— begin Material shown —

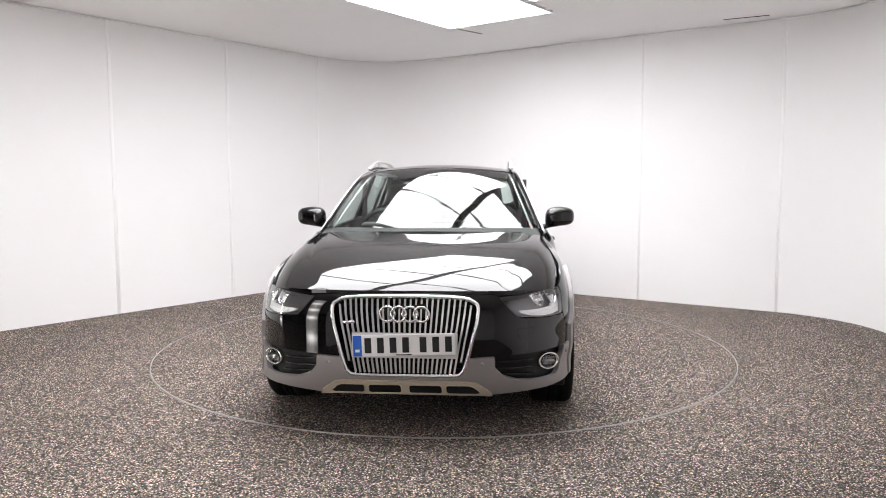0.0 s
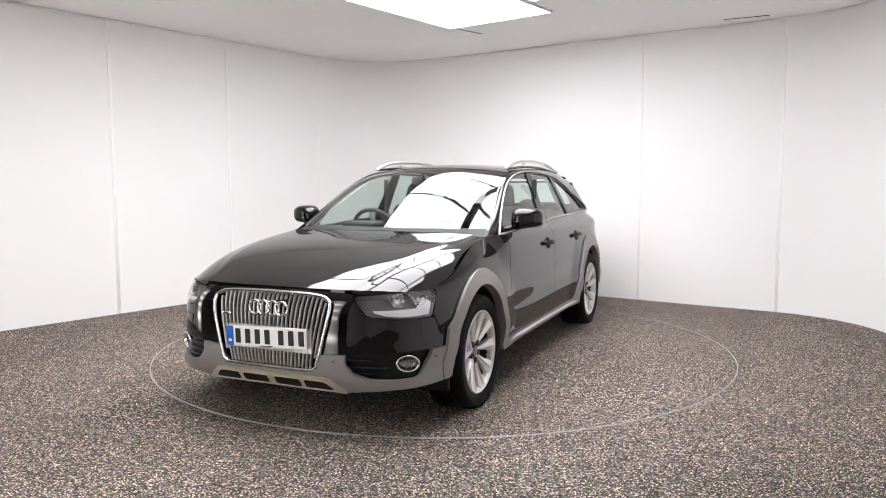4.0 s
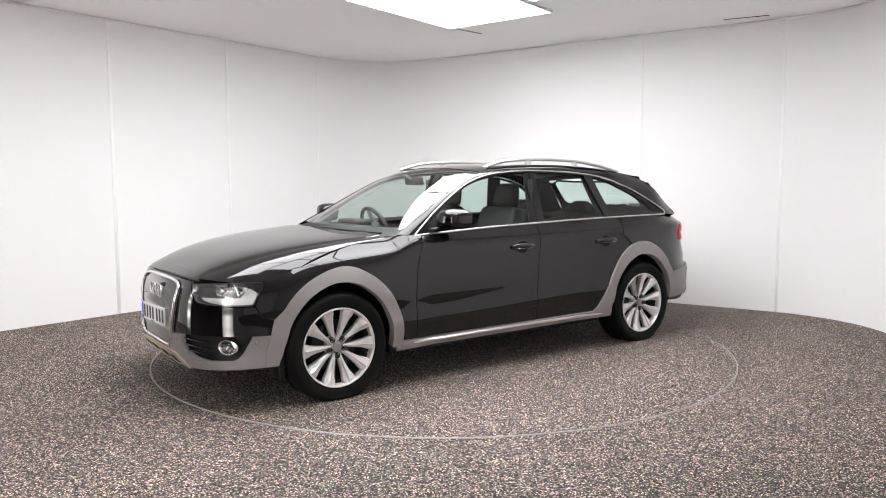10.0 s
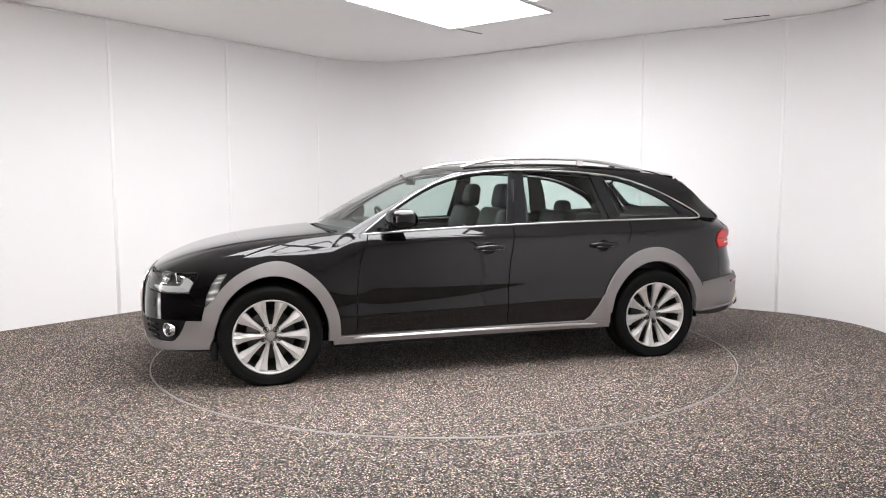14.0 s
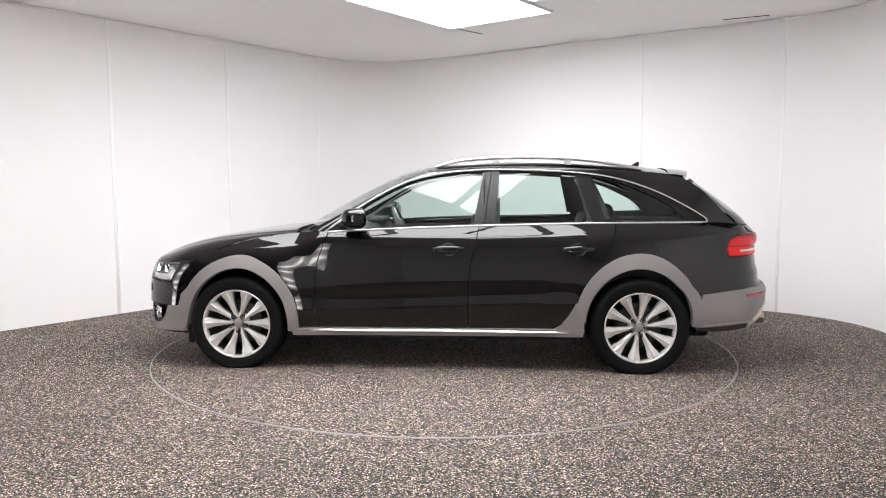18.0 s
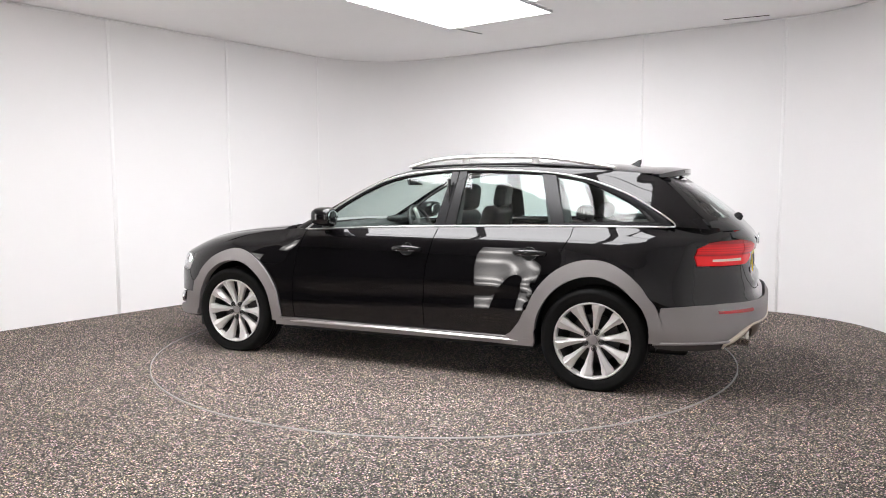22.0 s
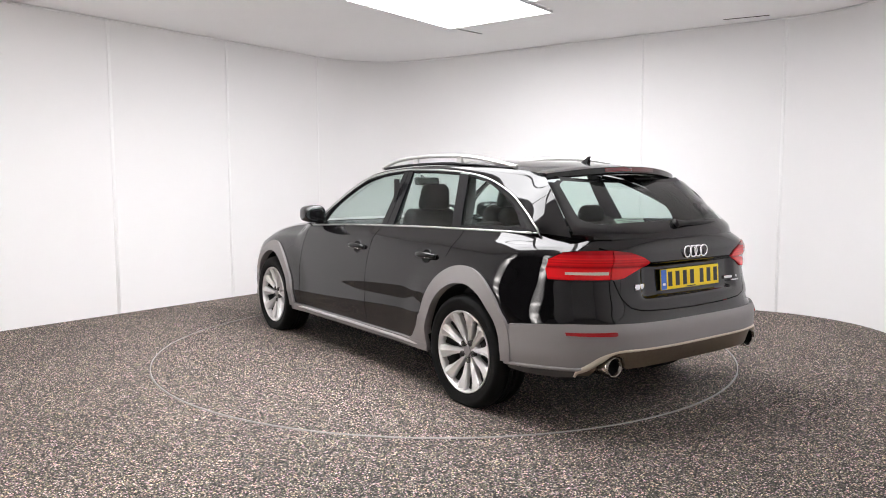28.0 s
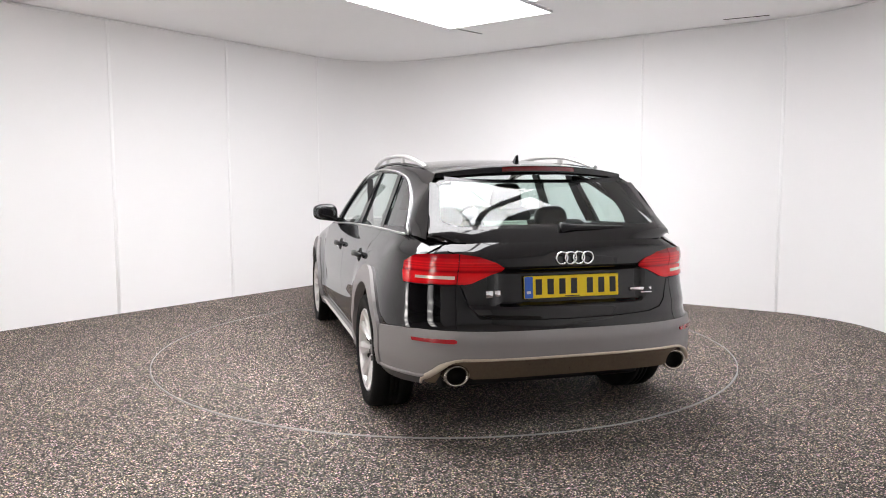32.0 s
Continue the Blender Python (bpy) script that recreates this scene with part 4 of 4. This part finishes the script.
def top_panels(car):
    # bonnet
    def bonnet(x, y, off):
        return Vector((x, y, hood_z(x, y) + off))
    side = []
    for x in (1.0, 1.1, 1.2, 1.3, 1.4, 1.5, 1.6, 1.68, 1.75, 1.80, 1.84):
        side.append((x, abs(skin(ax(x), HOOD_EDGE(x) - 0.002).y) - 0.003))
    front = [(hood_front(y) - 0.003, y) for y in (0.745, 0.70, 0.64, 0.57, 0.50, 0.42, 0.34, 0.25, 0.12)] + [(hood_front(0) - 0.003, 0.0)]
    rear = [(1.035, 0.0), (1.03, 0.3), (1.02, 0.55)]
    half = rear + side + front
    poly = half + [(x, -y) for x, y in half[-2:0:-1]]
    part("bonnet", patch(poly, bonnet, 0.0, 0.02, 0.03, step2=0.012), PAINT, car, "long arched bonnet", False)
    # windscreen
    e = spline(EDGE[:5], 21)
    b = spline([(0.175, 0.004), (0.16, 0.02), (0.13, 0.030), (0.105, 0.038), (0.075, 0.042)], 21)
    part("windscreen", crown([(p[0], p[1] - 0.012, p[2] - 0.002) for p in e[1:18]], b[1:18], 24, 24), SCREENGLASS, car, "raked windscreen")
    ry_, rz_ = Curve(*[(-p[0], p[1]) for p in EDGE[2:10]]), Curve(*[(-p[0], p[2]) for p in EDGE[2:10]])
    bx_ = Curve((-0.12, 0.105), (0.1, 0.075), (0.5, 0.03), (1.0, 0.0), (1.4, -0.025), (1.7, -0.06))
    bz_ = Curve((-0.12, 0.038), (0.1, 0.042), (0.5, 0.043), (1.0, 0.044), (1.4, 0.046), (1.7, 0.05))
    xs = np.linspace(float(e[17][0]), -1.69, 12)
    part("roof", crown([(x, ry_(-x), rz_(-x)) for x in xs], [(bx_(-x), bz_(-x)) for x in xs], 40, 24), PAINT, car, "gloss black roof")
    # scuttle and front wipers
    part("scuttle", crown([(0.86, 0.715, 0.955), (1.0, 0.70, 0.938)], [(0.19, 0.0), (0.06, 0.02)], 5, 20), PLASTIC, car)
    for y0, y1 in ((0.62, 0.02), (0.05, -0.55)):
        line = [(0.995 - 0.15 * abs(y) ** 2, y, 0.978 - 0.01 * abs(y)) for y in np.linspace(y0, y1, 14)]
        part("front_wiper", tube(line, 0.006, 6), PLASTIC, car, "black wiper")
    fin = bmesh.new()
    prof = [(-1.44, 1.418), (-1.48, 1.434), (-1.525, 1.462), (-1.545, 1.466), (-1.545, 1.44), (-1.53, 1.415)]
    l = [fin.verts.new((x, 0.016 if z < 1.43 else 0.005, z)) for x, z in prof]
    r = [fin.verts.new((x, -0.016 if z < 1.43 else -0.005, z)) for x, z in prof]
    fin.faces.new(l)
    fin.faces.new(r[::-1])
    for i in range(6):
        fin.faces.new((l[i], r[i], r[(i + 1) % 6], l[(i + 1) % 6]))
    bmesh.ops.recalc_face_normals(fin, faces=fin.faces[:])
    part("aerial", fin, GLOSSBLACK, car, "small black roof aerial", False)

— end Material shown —
— begin Material shown —

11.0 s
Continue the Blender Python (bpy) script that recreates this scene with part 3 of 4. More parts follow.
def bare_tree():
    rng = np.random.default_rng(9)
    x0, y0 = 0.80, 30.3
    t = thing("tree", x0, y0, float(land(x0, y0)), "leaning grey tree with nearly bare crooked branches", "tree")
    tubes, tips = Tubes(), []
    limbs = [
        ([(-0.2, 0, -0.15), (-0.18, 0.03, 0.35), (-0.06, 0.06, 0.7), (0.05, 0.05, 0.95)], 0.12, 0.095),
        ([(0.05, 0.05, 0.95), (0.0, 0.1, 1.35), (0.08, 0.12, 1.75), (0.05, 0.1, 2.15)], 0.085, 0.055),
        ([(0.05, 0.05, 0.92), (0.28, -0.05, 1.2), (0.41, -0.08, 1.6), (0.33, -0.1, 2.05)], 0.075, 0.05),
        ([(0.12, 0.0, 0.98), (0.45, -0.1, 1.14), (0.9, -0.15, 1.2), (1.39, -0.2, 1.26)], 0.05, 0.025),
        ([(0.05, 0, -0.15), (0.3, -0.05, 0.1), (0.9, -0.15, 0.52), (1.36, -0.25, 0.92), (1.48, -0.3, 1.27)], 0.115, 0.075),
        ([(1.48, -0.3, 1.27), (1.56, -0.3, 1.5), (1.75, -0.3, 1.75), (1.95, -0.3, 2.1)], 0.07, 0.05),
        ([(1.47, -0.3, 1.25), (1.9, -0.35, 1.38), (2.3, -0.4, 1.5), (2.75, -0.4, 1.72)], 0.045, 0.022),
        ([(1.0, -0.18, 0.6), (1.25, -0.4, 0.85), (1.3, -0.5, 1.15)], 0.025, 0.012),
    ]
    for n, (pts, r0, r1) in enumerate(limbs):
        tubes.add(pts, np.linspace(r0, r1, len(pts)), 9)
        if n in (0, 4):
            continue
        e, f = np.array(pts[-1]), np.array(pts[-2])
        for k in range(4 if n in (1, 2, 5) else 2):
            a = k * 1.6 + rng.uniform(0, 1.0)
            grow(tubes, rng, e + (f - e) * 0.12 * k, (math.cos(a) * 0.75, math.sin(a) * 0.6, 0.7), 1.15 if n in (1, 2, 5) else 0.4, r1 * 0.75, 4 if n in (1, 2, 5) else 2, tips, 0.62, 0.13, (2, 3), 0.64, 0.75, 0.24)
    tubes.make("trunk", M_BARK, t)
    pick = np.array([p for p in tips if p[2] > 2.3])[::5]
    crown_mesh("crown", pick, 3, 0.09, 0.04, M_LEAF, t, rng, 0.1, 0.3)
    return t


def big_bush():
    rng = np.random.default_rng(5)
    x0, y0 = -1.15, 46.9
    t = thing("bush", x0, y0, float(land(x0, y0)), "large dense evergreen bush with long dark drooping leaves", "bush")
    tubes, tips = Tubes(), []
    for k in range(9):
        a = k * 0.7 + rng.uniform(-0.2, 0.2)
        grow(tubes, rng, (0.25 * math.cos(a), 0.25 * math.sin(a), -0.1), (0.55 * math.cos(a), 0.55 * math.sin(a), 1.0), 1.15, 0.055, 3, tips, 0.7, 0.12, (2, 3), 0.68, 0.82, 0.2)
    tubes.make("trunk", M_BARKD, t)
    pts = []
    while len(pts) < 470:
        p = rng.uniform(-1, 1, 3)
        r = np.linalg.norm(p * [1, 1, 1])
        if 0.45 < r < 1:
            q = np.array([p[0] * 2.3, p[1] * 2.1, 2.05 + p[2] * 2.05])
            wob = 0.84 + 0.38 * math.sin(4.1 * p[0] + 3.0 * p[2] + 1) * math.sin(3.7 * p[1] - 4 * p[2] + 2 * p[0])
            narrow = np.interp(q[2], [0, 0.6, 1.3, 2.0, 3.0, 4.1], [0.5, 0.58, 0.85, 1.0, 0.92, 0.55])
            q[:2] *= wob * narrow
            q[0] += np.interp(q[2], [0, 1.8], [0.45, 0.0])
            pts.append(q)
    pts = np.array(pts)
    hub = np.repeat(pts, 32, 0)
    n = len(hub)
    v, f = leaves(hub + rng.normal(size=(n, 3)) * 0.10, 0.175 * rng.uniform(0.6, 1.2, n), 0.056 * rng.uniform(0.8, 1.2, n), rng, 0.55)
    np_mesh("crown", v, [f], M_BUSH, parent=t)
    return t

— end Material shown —
— begin Material shown —

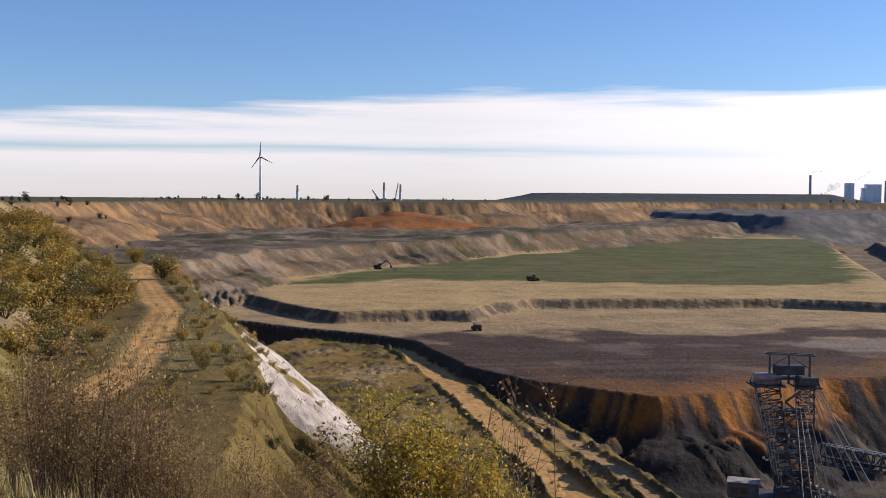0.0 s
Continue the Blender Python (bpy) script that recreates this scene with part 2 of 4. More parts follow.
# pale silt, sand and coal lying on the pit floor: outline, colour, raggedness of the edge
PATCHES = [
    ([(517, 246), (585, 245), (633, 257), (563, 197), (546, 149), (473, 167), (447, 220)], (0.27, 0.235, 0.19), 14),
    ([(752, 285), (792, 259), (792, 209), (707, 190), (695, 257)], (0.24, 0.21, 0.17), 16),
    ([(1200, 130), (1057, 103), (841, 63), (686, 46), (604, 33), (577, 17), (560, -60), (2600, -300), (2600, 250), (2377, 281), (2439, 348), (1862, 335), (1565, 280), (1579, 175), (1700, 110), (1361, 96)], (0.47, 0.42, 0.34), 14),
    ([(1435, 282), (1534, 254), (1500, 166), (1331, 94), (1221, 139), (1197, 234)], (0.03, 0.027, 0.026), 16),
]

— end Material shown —

● Written task: Search the lines for the string "this" and copy every line that has it.

● Exercise response:
Continue the Blender Python (bpy) script that recreates this scene with part 4 of 4. This part finishes the script.
Continue the Blender Python (bpy) script that recreates this scene with part 3 of 4. More parts follow.
Continue the Blender Python (bpy) script that recreates this scene with part 2 of 4. More parts follow.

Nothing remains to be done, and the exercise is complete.